$HOOKED and $veHOOKED
What is $HOOKED?
$HOOKED is the native utility and governance token of the HOOKED Protocol. It is the foundation of liquidity incentives, governance power, and protocol alignment. Holding $HOOKED allows participants to access governance through conversion into $veHOOKED, while also serving as the base asset for emissions and ecosystem programs.
What is $veHOOKED?
$veHOOKED (vote-escrowed $HOOKED) represents locked $HOOKED tokens that grant governance rights and rewards. Unlike traditional ve models, HOOKED’s binary lock system eliminates time decay. Once locked, voting power remains constant until the user chooses to exit, ensuring stability and simplicity. $veHOOKED is the mechanism through which emissions are directed, incentives are distributed, and governance decisions are made.
What can be done with each?
$HOOKED:
- Traded freely on secondary markets.
- Converted into $veHOOKED for governance.
- Used as the source asset for emissions and ecosystem programs.
$veHOOKED:
- Vote on which liquidity pools receive emissions.
- Earn a share of protocol fees and external incentives weekly.
- Participate in governance proposals and protocol upgrades.
How are they obtained?
- $HOOKED can be obtained through decentralized exchanges, protocol emissions, or incentivized programs.
- $veHOOKED is obtained by locking $HOOKED in the binary lock mechanism. Once locked, the tokens become illiquid but generate governance rights and rewards until exit.
$HOOKED → $veHOOKED Conversion
Users convert $HOOKED into $veHOOKED by locking their tokens. This lock is binary: full voting power is granted from the moment of lock and does not decay over time. Voting power and reward eligibility remain constant until the user initiates an exit or adds to their position.
How to Exit $veHOOKED
Exiting begins when a user flags their position. This triggers a 365-day vesting period, during which:
- Voting power transfers to the vesting contract.
- Votes are cast automatically each week in an optimal, protocol-aligned way.
- Earnings are redirected to purchase $HOOKED and fund ecosystem programs like the Lock Incentivization Program.
- Users may claim the percentage already unlocked at any time, while the unvested balance is forfeited back to the contract.

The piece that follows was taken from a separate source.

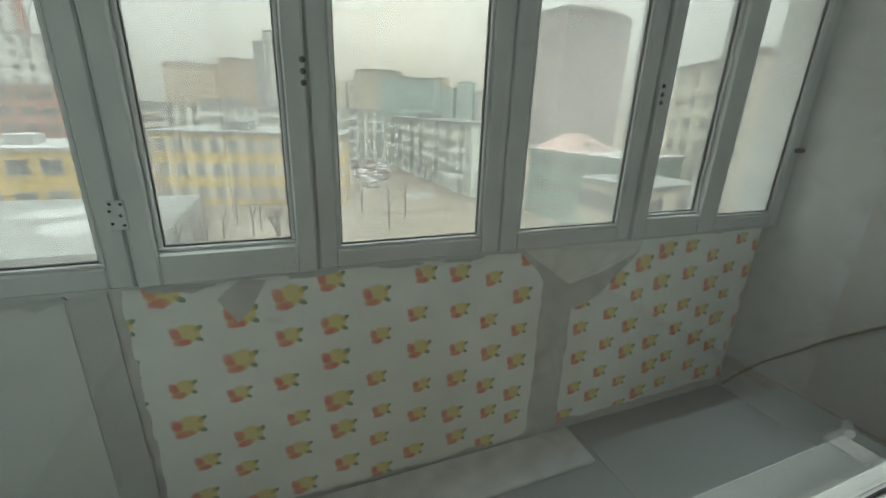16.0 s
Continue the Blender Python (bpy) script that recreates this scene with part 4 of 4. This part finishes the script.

This ensures orderly exits and protects protocol stability.
Voting Incentives
Anyone can offer vote incentives (bribes) to $veHOOKED holders, rewarding them for directing emissions toward specific pools. This creates a market for liquidity, where anyone can compete for governance support. Incentives are distributed during weekly rebases alongside trading fees and protocol revenue.
Voting Breakdown
Each epoch, $veHOOKED holders vote on emission gauges (pools). The weight of votes determines how much of the emission schedule flows into each pool.
Higher vote weight > more emissions > deeper liquidity.
Emission Calculation
Base emissions are distributed weekly, with elastic adjustments tied to protocol performance. The share each pool receives is proportional to the voting weight assigned to its gauge. Over time, this mechanism ensures that liquidity incentives follow real demand, rather than arbitrary schedules.
Vote Weight Calculation
Voting weight is determined by the number of $veHOOKED tokens a user holds. Because binary locks remove time decay, weight is linear and permanent until exit or increased position. 1 $veHOOKED equals 1 vote weight, making the system predictable and easy to understand.
1 $veHOOKED = 1 vote weight
Weekly Epochs
From Thursday 12:00 AM UTC - to Wednesday 11:59 PM UTC
HOOKED operates in weekly epochs. At the end of each epoch:
- Emissions are distributed according to gauge votes.
- Trading fees and incentives are collected and redistributed to $veHOOKED holders via voting rewards.
- Votes reset, allowing $veHOOKED holders to adjust positions for the next epoch.
This cadence ensures a steady rhythm of incentives, rewards, and governance alignment.